Farm Progress

Lambert's home of throwed rolls, endless pass-arounds, and good eats

Harry Cline 1

December 1, 2007

3 Min Read

Versie Alexander Cline's oldest boy has not missed many meals in his lifetime. He will eat anything at least once.

His long list of favorite restaurants is topped by wife Georgann Cline's kitchen, followed by No. 2, F McClintock's at Pismo Beach. Forget those “divine presentations” restaurants in San Francisco.

My bride and I did a week of R&R recently with our first visit to Branson, Missouri, and found a cafe that earned a spot high on my eatery list.

Western Farm Press Associate Editor Chris Bennett recommended lunch at Lambert's Cafe in Ozark, Missouri, between Branson and Springfield. Chris is not only an excellent hand at editing and laying out each edition of Western Farm Press, he is also a pretty darn good judge of restaurants.

The first tip-off that Lambert's is different is its Web site www.throwedrolls.com. Yep, a fellow tosses rolls to all who raise their hands, and there are more hands in the air at Lambert's than a wave at a Saturday afternoon college football game. Not just any rolls, but piping hot, 5-inch diameter rolls so light the thrower has to toss them up high to allow them to float into recipients' hands.

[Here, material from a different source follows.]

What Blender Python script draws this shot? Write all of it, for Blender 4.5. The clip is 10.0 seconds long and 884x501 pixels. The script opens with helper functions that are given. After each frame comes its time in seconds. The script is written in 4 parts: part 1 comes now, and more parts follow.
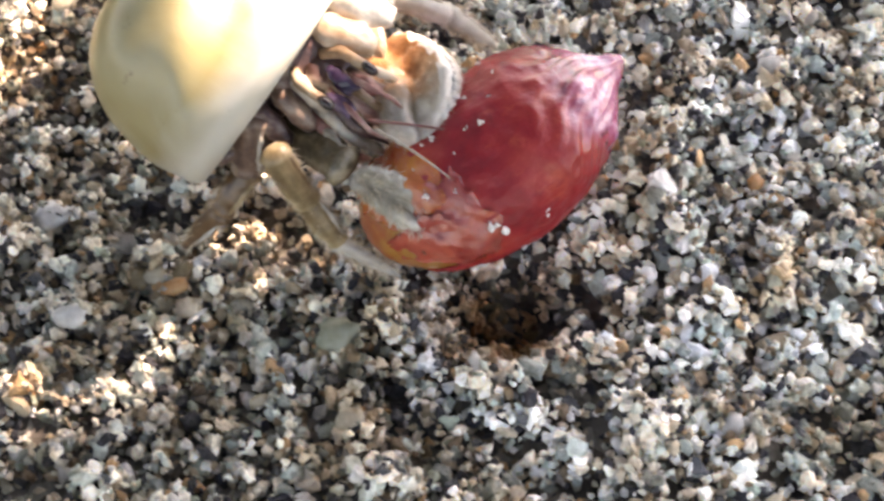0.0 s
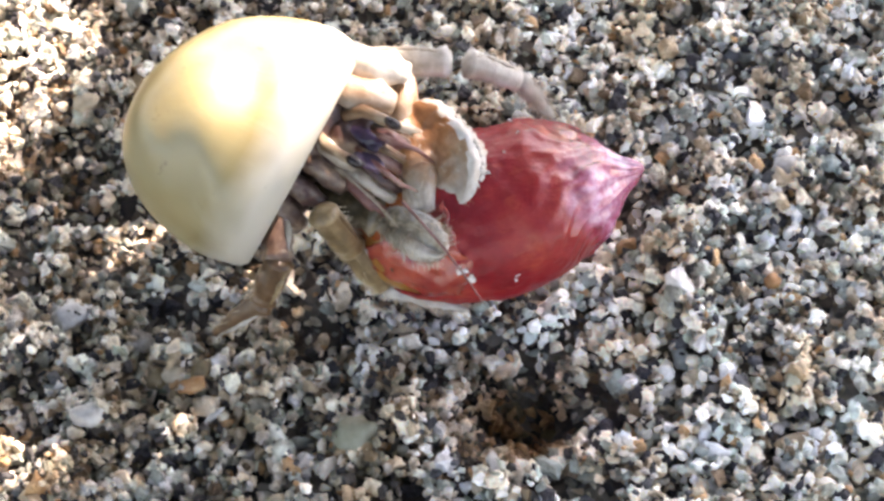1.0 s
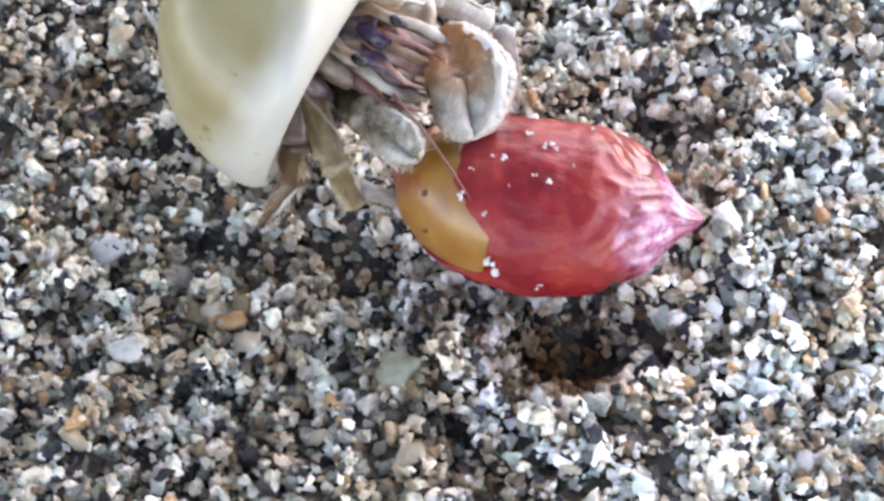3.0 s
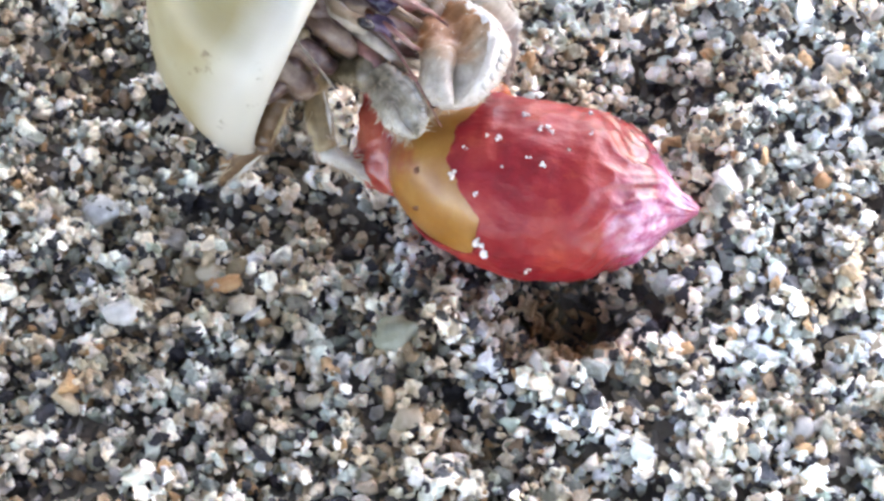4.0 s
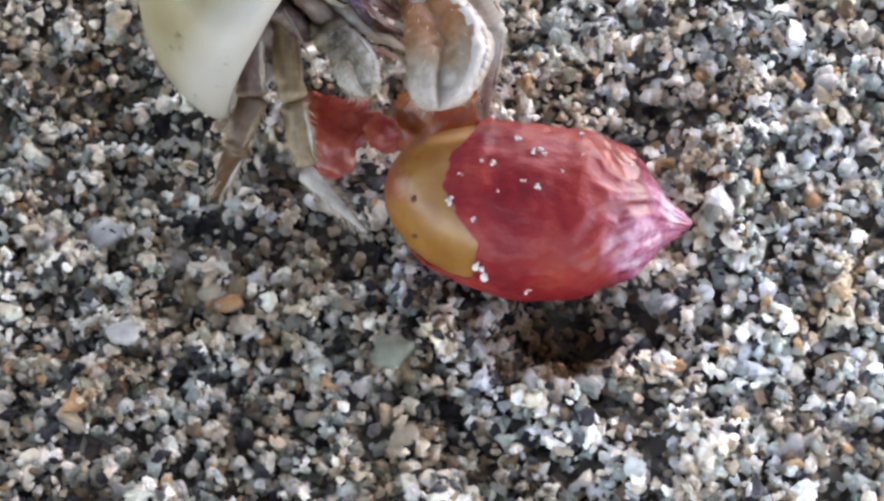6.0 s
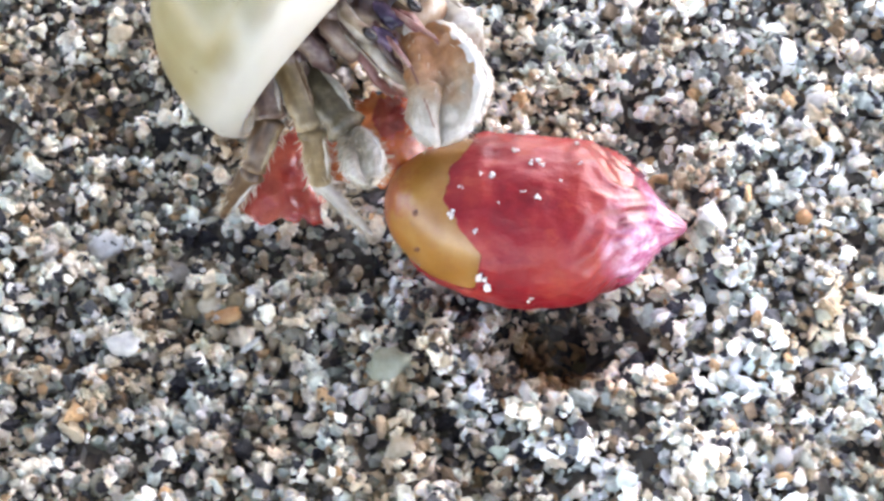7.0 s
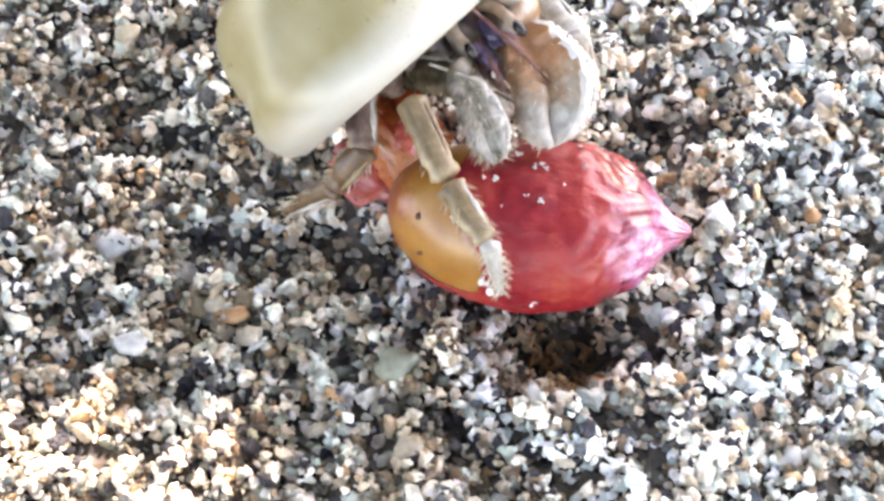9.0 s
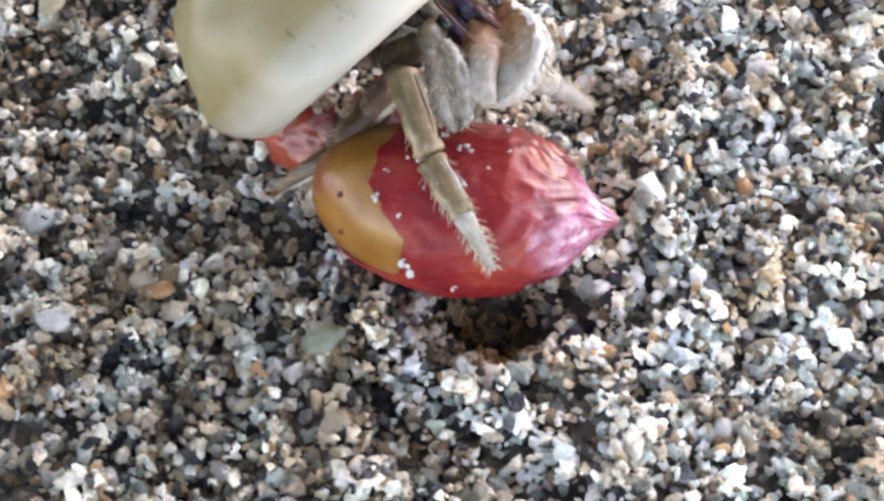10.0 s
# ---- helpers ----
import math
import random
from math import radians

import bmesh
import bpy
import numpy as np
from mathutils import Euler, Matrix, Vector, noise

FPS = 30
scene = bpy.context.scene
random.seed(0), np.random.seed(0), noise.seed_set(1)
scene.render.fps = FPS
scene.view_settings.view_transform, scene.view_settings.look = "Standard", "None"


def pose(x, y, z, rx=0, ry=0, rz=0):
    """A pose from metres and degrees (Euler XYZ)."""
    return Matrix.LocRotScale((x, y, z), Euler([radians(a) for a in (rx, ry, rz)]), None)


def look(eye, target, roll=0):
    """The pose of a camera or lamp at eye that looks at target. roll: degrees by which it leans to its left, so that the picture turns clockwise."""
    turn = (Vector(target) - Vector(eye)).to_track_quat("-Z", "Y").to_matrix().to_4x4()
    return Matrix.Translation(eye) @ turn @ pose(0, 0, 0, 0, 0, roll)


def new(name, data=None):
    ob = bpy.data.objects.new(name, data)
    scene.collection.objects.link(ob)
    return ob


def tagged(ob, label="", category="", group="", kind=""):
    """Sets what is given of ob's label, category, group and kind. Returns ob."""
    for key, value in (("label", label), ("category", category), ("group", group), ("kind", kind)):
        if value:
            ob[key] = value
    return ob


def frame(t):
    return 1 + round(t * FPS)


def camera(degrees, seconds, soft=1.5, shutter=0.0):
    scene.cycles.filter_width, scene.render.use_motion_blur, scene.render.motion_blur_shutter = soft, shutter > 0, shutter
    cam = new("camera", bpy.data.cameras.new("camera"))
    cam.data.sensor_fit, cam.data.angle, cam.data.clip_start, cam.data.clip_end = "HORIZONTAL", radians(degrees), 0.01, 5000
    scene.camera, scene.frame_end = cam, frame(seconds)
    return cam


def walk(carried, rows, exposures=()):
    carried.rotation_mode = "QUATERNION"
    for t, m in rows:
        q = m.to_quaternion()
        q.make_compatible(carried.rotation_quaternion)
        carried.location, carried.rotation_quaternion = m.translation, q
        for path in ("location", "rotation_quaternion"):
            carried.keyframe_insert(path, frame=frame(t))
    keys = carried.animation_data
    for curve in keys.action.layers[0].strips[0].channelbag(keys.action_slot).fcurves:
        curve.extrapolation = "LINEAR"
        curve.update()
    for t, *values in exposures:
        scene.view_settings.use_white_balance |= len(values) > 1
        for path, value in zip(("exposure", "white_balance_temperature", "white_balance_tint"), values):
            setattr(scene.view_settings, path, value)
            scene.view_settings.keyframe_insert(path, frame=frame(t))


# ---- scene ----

If he tried tossing them in a straight line, he'd get tennis elbow from tossing them so hard to get them to travel 10 feet.

Roll throwing is just part of the Lambert's draw. The food is better than excellent. Chicken fried steak and mashed potatoes like none other. It comes in a long handle skillet to keep the gravy from spilling over the side.

The list of “vegetables” available for each main dish is longer than any I've ever seen. However, the real treats are the pass-arounds. Servers roam Lambert's with buckets full of fried potatoes and onions, macaroni and tomatoes, black-eyed peas, fried okra, and sorghum for the hot rolls.

We had no more than scooted into our booth benches when a young lady arrived with her hand on a spoon submerged into a bucket of fried okra. My wife loves fried okra almost (Georgann made me add “almost”) more than she loves me. We did not even have plates yet. The young lady told us to grab a couple of paper towels from a supply on the table, and she promptly served up a mound of hot fried okra with a smile and an “enjoy.”

The pass-around black-eyed peas were to kill for. Tea came in mugs large enough that they did not need refilling until tomorrow.

Lambert's does not take credit cards — cash or checks only. However, the parking lot is full of cars from open to close. Tour buses make the place look like a Greyhound terminal.

There is a lot more I could detail, like Lambert's customers ate almost 41,000 pounds of white beans; almost 2.5 million hot rolls; 61,200 pounds of fried Arkansas okra, and 21,600 44-ounce cans of sorghum molasses last year.

As they say, if you ever get near Ozark, Missouri, or Lambert's other two locations in Sikeston, Missouri and Foley, Alabama, stop whether you are hungry or not.

Be sure to visit the gift shop where there is a rack of paperback books to read while digesting and driving. I could not help but notice the titles of two: “Do You Want to Double Your Church's Attendance?” and “Train Your Own Stock Dog.”

Missouri is a great place for a Californian in need of an attitude adjustment and an eatin' experience like no other.